Правда заключается в том, что, конечно, к этому моменту решение о том, чтобы нас отключить от всех сетей, уже было принято. Сидел специальный отряд, который мониторил нас круглые сутки, который ждал, чтобы сделать нужный скрин-шот. Сначала был скрин-шот, когда мы рассказывали о какой-то террористической ситуации, и на экране была фотография подозреваемого террориста из Аль-Каиды. И этот скрин-шот тоже был закинут в сети с определенной целью, типа, «Дождь» рекламирует террористов. Хотя это был фрагмент новостей. Нам все стало известно потом. Это володинская бригада, которой было поручено нас мочить. Они ждали такого момента. В воскресенье была передача с опросом насчет блокады. В понедельник это легло в автомобиле на колени Путину. Во вторник было заседание с кабельными операторами, которым приказали нас отключить. Три дня. И неделю нас невозможно было нигде увидеть. Самая наша большая ошибка - это ошибка того модератора, который взял и сформулировал вопрос таким образом и «выкинул» его в социальные сети. В такой формулировке, действительно, нельзя было это делать. Это моя позиция. 


Твоя самая большая неудача. Что тебе не удалось сделать из того, что ты лелеял? Какая-то вещь, сравнимая с теми бесспорными удачами и революционными вещами, которые имеются у тебя в биографии. 


Конечно, мой самый главный эпический провал – это то, что я не победил Филиппа Киркорова, конечно. 


Ты сейчас говоришь в каком-то философском, общем смысле?


Да, конечно, условного Филиппа Киркорова… Я очень долго надеялся и питал иллюзии, что наступит дивный новый мир, в котором мы гораздо чаще на экране будем видеть Женю Федорова. И гораздо реже – Филиппа Киркорова. Но прошло двадцать пять лет. Филипп Киркоров – там, где он есть, и никогда оттуда не сойдет, а Женя Федоров – там, где он есть.


Я думаю, на самом деле, что коллективный Кирокоров уже побежден. Его победил Интернет. В тот момент, когда у людей появилось много каналов информации, появился большой выбор.

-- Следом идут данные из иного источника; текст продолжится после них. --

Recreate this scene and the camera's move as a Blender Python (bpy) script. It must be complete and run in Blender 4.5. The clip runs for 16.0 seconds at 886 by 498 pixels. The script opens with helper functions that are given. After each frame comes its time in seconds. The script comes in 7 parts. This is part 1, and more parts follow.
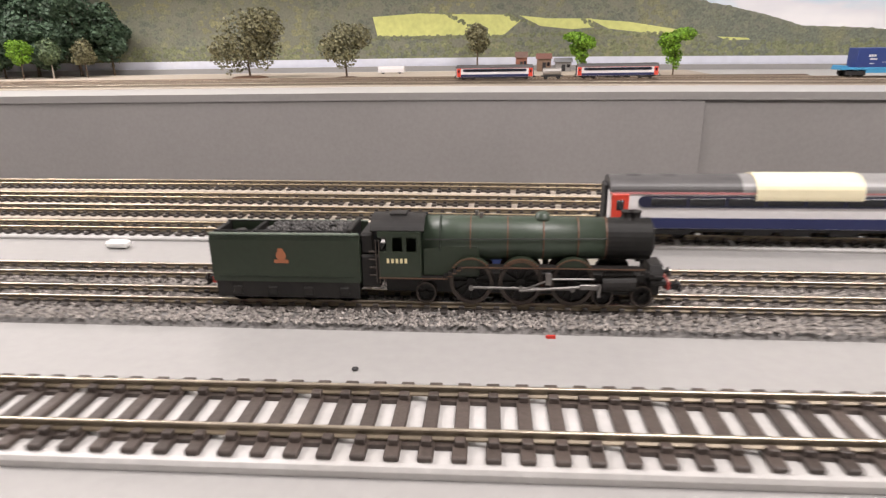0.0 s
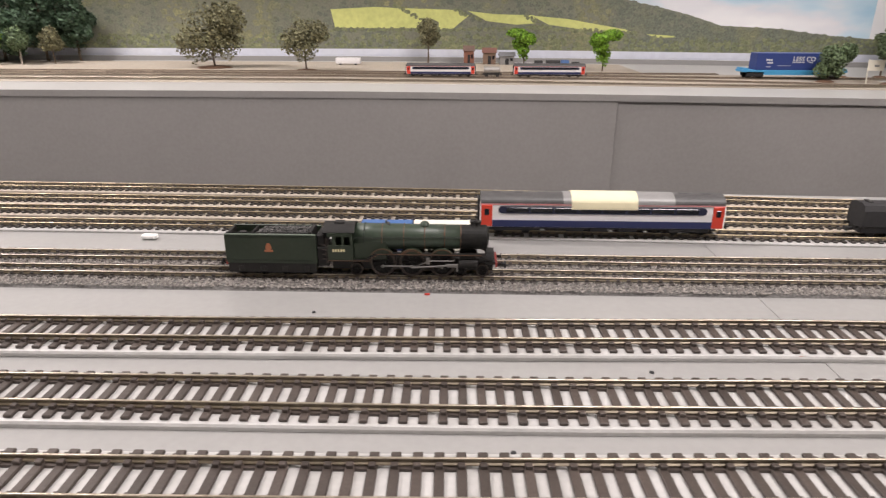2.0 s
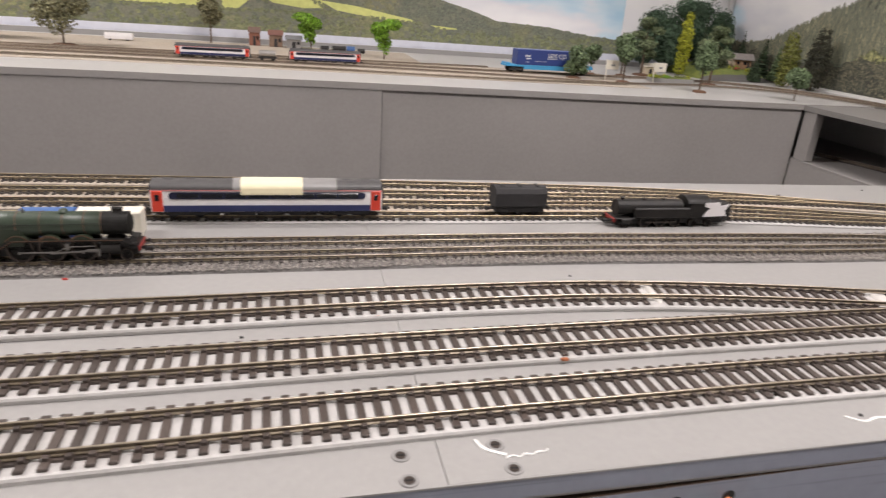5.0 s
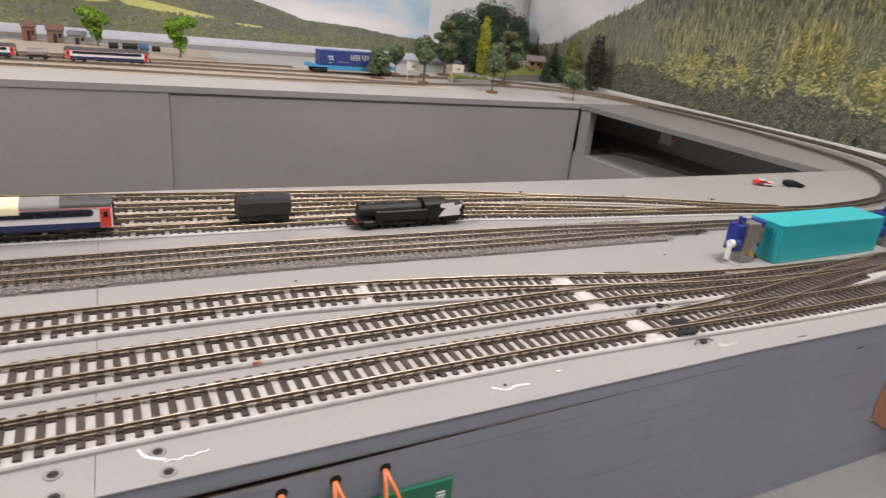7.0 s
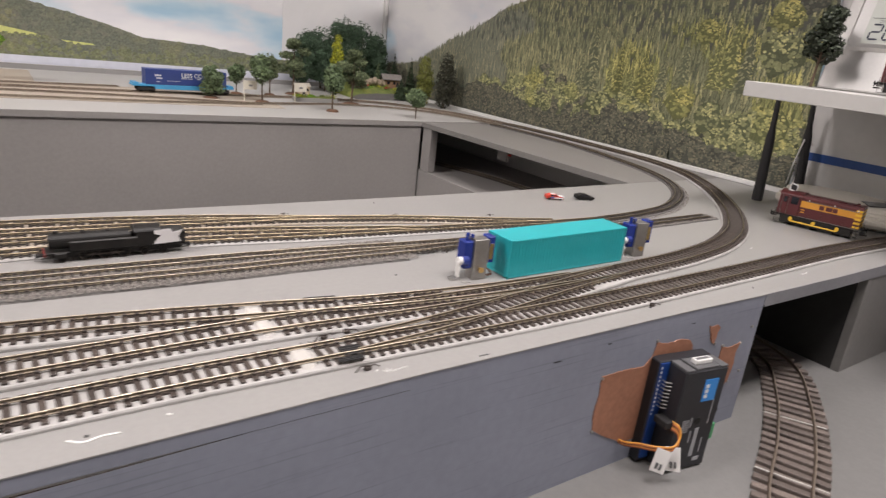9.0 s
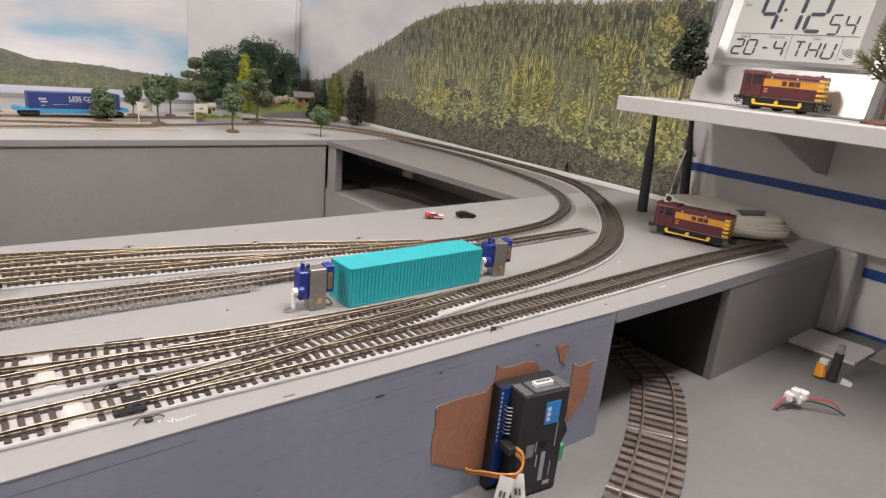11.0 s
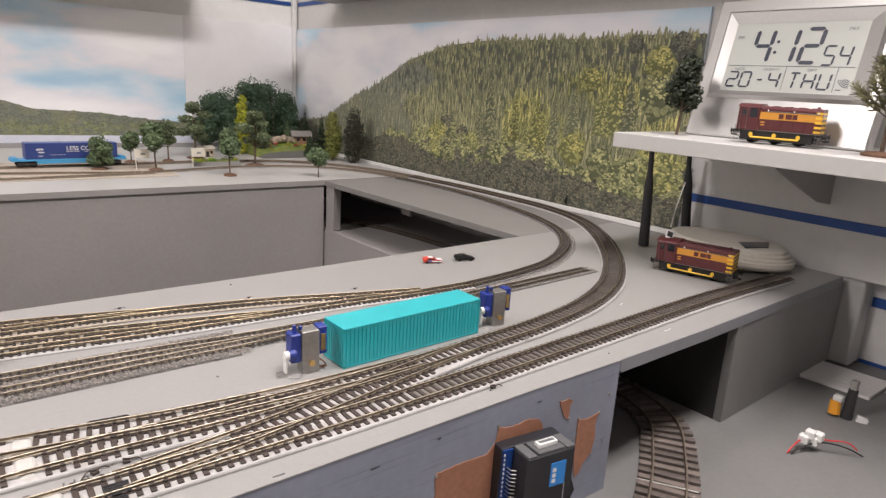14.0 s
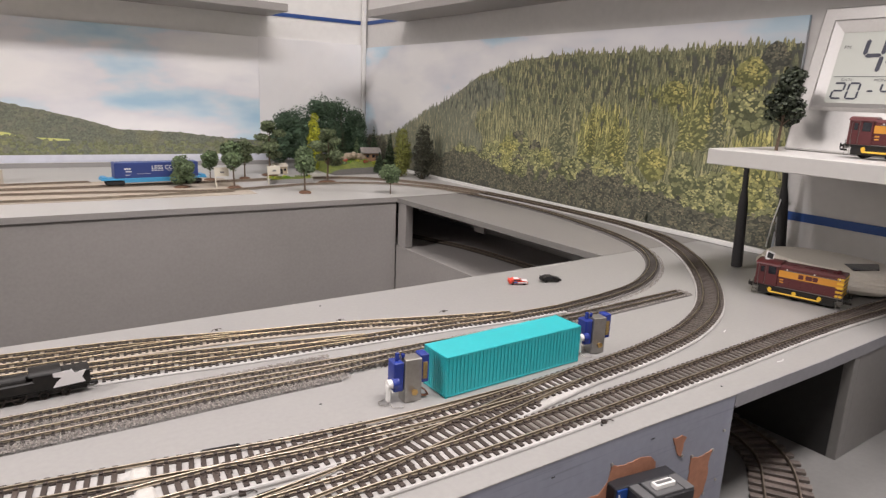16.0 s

Я думаю, что ты все-таки сильно переоцениваешь потребление музыки через Интернет в нашей стране. 86 пресловутых процентов – это… Как бы нам с тобой выехать в город Чебаркуль и понять, кто и откуда там черпает информацию. В городе Чебаркуле все черпают информацию, в первую очередь, из первых двух федеральных каналов и с одного местного. Я хочу разъяснить. Я люблю разные жанры, но рок-н-ролл мне, конечно, ближе всего. Этот вот бунтарский дух разрушения, в первую очередь, разрушения лицемерия. Дух борьбы с распространяющейся, как плесень, пошлостью, которая отравляет моментально любого молодого человека, ступающего на стезю музыки. Дух борьбы со стяжательством, с желанием пробиться наверх любой ценой. Я с этим боролся всю жизнь, и в результате потерпел неудачу. Это потом уже я переключился на то, чтобы бороться с гораздо более важными вещами. По крайней мере, противостоять им. Я вынужден констатировать эту неудачу. Но в какой-то момент я переключился. Не стоит пытаться переменить весь мир. Надо просто пытаться переменить тот мир, который вокруг тебя. Надо собрать вокруг себя своих единомышленников, тех людей, с которыми тебе хорошо. Места, точки какие-то, в которых ты чувствуешь себя комфортно, и этим быть довольным. Авось, когда-нибудь этот круг расширится, и много людей почувствуют вкус к хорошей музыке, хорошему кино, хорошей литературе, хорошему телевидению. Но убиваться, прям, лбом об стену, особенно сейчас, когда у меня две прекрасных дочки, я уже не готов. Я вообще ловлю себя на том, что мне с годами становится очень неловко в больших компаниях. Стесняюсь. Формулировать свои планы глобально я вообще никогда не привык. Я привык констатировать достижения. Мой идеальный День Рождения – уйти далеко в море с двумя-тремя самыми близкими друзьями и рыбачить.  


Ты скучаешь по работе на радио? 



Да, особенно по живому радио. И, к сожалению, в связи со своей собственной репутацией, связанной с освещением протестных движений телеканалом «Дождь», я не вижу пока для себя никаких возможностей вернуться. Государственные станции или холдинги, в которых мои бывшие детища находятся, не предоставляют мне никакой возможности самореализации. Но, в общем, никогда не говори никогда. 


Есть ли что-нибудь в твоей профессиональной жизни, за что тебе стыдно? 


Нет. Я ни о чем не жалею. И мне ни за что не стыдно. Это вообще главный стержень, за который я держусь. Раньше на любом критическом повороте, в любой проблеме выбора для меня главным мерилом было - что скажут папа и мама? Сейчас это: «А смогу ли я рассказать об этом детям?». Вот тут у меня - твердое убеждение, что мне вообще ни за что не стыдно.